I suppose anything could happen, but it seems to me that the fix is in. This is a pastoral synod, not a doctrinal one. But the change in pastoral practices it mandates will be a de facto change in doctrine, because that’s exactly how it will be received by the Catholic public.  Recall these 2013 remarks by Ross Douthat, commenting on Pope Francis’s “who am I to judge?” remarks:

“But still, such a tonal difference … on a fraught, high-profile topic is surely newsworthy, even if the news media inevitably offered misinterpretations of its significance as well.

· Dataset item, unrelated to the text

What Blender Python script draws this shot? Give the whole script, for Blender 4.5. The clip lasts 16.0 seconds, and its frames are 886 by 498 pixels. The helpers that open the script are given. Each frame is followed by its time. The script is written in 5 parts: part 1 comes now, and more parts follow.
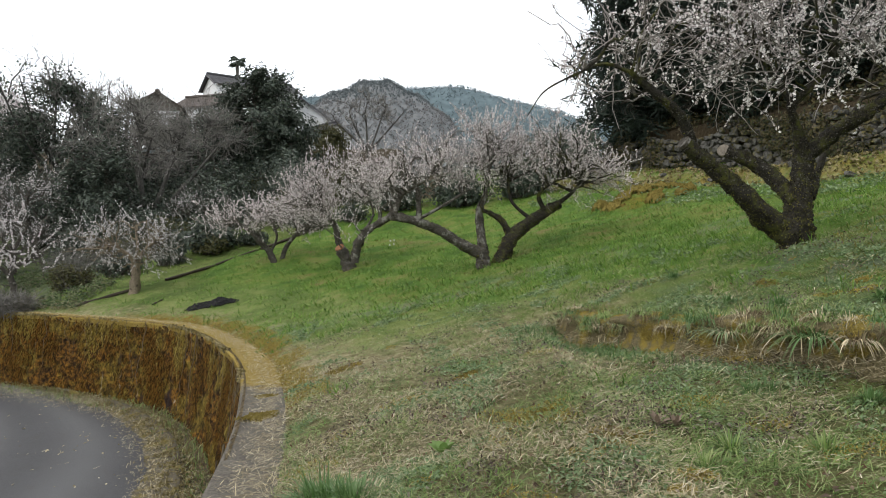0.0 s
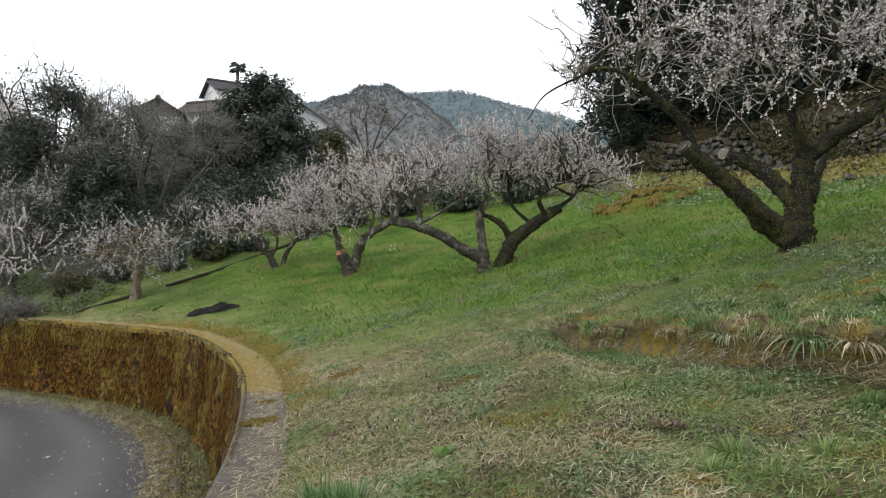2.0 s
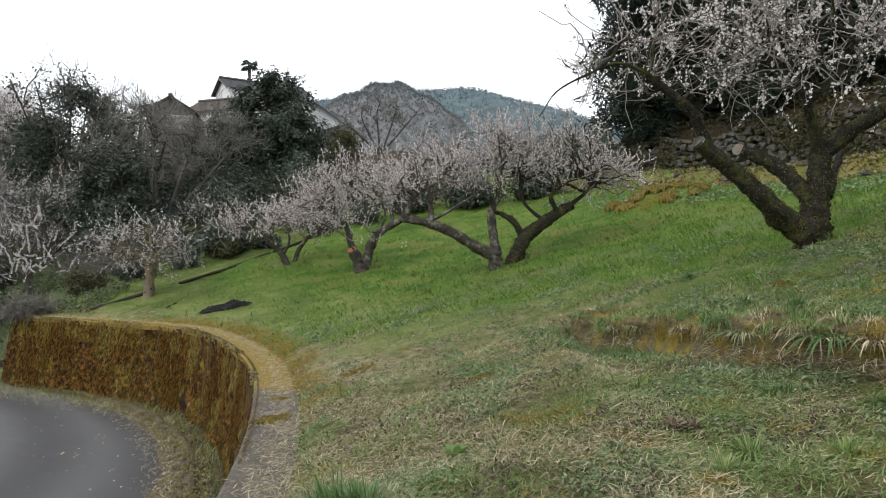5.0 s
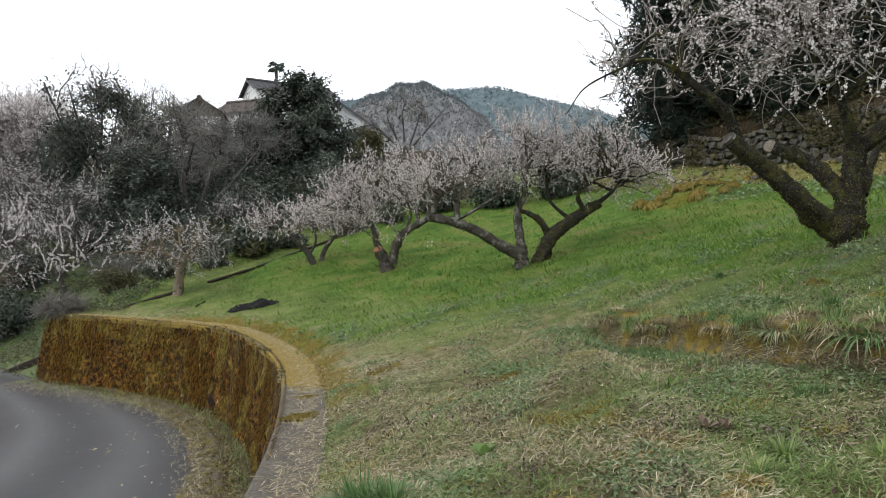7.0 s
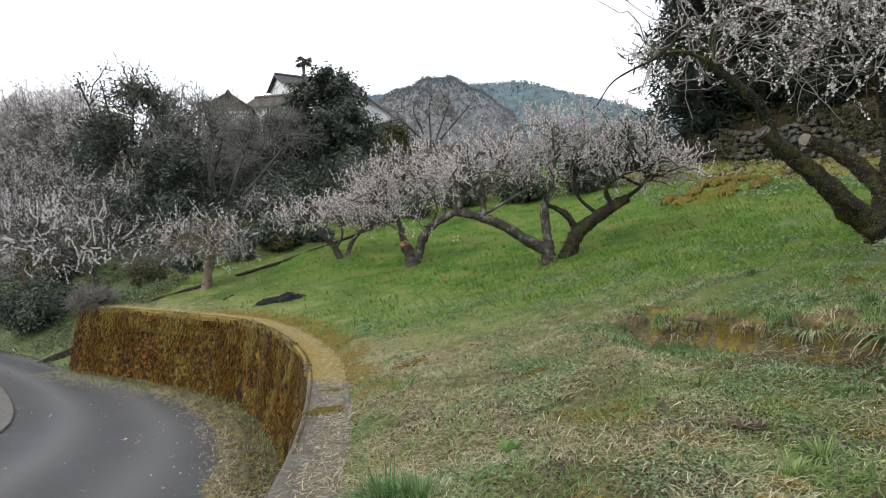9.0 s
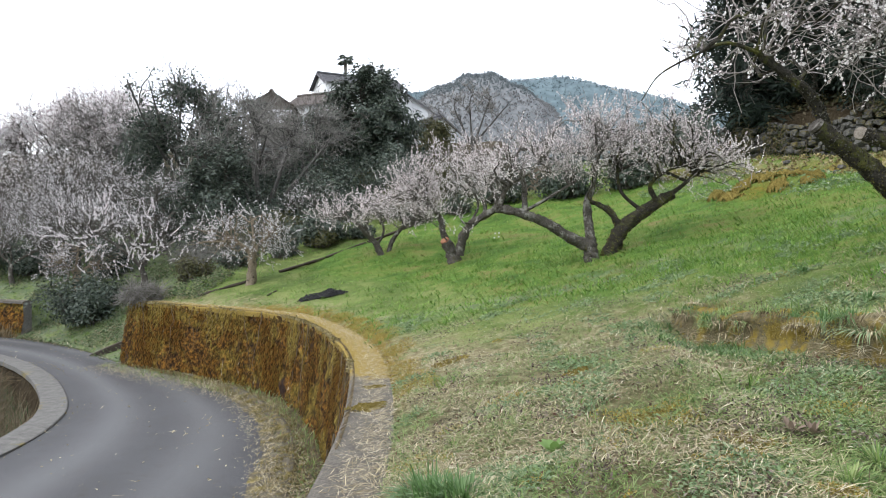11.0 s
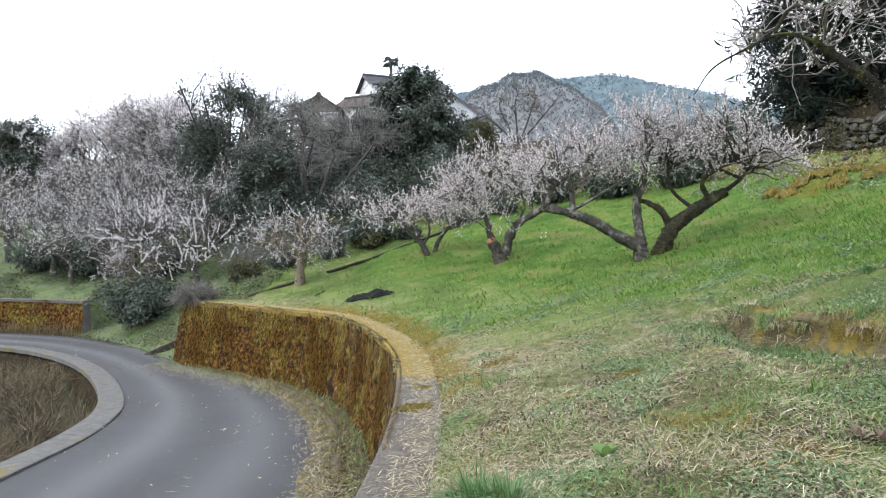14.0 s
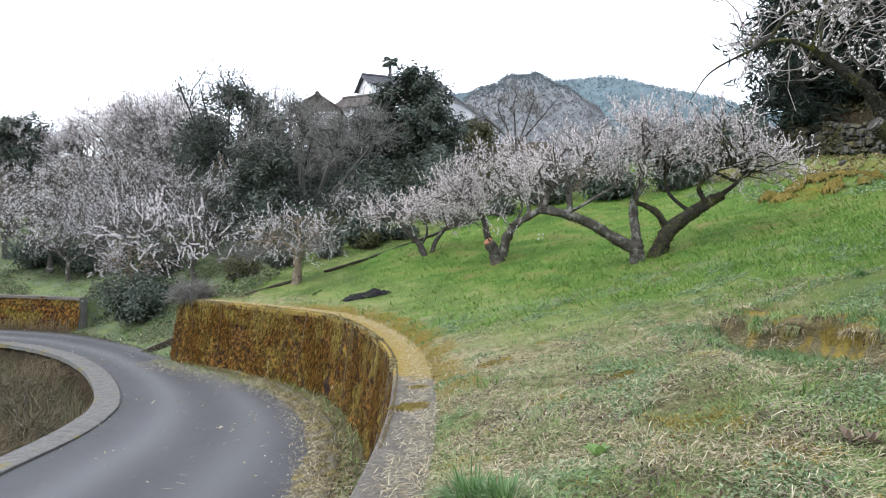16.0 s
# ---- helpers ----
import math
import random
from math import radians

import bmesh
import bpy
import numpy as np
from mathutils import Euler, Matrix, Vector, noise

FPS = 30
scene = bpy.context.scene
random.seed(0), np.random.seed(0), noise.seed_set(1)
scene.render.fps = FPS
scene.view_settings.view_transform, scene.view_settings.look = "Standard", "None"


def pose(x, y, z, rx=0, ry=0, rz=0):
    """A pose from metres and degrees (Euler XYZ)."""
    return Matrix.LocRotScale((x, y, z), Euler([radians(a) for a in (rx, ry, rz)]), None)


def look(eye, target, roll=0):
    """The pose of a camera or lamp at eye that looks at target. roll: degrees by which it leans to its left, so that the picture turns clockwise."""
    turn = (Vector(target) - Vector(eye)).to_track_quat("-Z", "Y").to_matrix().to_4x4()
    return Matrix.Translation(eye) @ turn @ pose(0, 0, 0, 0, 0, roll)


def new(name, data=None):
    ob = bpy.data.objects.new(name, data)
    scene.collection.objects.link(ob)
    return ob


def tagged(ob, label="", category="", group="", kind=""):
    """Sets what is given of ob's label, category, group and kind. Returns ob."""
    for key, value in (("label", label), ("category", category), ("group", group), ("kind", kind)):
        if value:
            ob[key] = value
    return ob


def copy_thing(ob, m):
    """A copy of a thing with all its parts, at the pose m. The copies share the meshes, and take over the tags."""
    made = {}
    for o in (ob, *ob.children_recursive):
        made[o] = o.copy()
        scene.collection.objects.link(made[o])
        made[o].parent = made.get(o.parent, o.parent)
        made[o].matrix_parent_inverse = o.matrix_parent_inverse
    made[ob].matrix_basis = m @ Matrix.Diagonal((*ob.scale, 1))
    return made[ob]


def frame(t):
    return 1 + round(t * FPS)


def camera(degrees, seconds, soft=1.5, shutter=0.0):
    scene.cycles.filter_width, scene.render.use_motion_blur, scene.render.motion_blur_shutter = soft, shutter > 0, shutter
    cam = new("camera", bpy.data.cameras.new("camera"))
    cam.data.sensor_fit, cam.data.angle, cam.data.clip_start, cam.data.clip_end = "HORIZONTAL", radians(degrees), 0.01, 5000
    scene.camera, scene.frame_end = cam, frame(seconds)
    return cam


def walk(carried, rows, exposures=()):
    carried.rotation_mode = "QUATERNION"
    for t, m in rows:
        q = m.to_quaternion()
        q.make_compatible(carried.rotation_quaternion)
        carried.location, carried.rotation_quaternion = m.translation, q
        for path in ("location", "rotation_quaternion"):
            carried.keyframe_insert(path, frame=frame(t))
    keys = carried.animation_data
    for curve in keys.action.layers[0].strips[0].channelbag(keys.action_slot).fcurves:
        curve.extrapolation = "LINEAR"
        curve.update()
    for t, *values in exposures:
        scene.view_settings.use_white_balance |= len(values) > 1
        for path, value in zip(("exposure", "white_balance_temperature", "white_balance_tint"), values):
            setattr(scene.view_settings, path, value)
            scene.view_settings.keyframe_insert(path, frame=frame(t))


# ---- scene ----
# The eye stands on the grass beside the coping of the lower retaining wall, 1.5 m up.
cam = camera(64.61, 16.0, soft=0.9)
# seconds, x, y, z, pitch from straight down, roll, yaw
ROWS = [
    (0, 0, -0, 1.5, 90, 0, 0),
    (0.5, 0.004, 0.004, 1.503, 90.1, 0.18, -0.06),
    (1, 0.007, 0.004, 1.507, 90.23, -0.12, -0.06),
    (1.5, 0.004, -0.001, 1.504, 90.51, -0.06, -0.01),
    (2, 0.001, 0.004, 1.501, 90.37, 0.22, 0.06),
    (2.5, 0.002, 0.002, 1.502, 90.36, 0.36, 0.14),
    (3, -0.002, 0.004, 1.501, 90.3, 0.18, 0.08),
    (3.5, -0.002, -0.006, 1.5, 90.3, 0.29, -0.02),
    (4, -0.001, 0.006, 1.502, 90.15, 0.3, 0.15),
    (6.5, -0.011, 0.044, 1.495, 90.15, 0.37, 2.65),
    (7, -0.014, 0.047, 1.491, 90.13, 0.36, 3.06),
    (7.5, -0.015, 0.059, 1.491, 90.02, 0.26, 3.27),
    (8, -0.013, 0.075, 1.488, 89.94, 0.23, 3.8),
    (8.5, -0.018, 0.081, 1.49, 89.82, 0.09, 4.43),
    (9, -0.022, 0.088, 1.491, 89.7, 0.11, 5.17),
    (11.5, -0.038, 0.121, 1.494, 89.38, 0.13, 9.35),
    (12, -0.04, 0.135, 1.492, 89.37, 0.25, 10.07),
    (12.5, -0.045, 0.14, 1.488, 89.42, 0.41, 10.34),
    (13, -0.045, 0.145, 1.489, 89.66, 0.49, 11.23),
    (13.5, -0.051, 0.156, 1.488, 89.44, 0.42, 11.67),
    (14, -0.055, 0.164, 1.488, 89.48, 0.35, 12.21),
    (14.5, -0.05, 0.144, 1.484, 89.63, 0.35, 12.12),
    (15, -0.052, 0.147, 1.482, 89.64, 0.23, 11.77),
    (15.5, -0.049, 0.11, 1.487, 89.61, -0, 11.86),
    (16, -0.047, 0.118, 1.491, 89.51, -0.22, 11.99),
]
walk(cam, [(t, pose(*p)) for t, *p in ROWS], [(0, 0.31, 6750, 10), (1, 0.21, 6750, 10), (6.5, 0.26, 6680, 10), (9, 0.41, 6600, 10), (11.5, 0.93, 6300, 12), (16, 0.96, 6140, 12)])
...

And it’s especially newsworthy since a latitudinarian statement on this topic is of a piece with the tone of Francis’s pontificate as a whole. Popes do not change doctrine, but they do choose what to emphasize and what to downplay, which issues to elevate and which to set aside, where to pass judgment and where to talk about forgiveness, and so forth. And we’ve seen enough of this pontificate to sense where Francis’s focus lies: He wants to be seen primarily as a pope of social justice and spiritual renewal, and he doesn’t have much patience for issues that might get in the way of that approach to Christian witness.”

You can also teach falsehood by failing to teach the whole truth.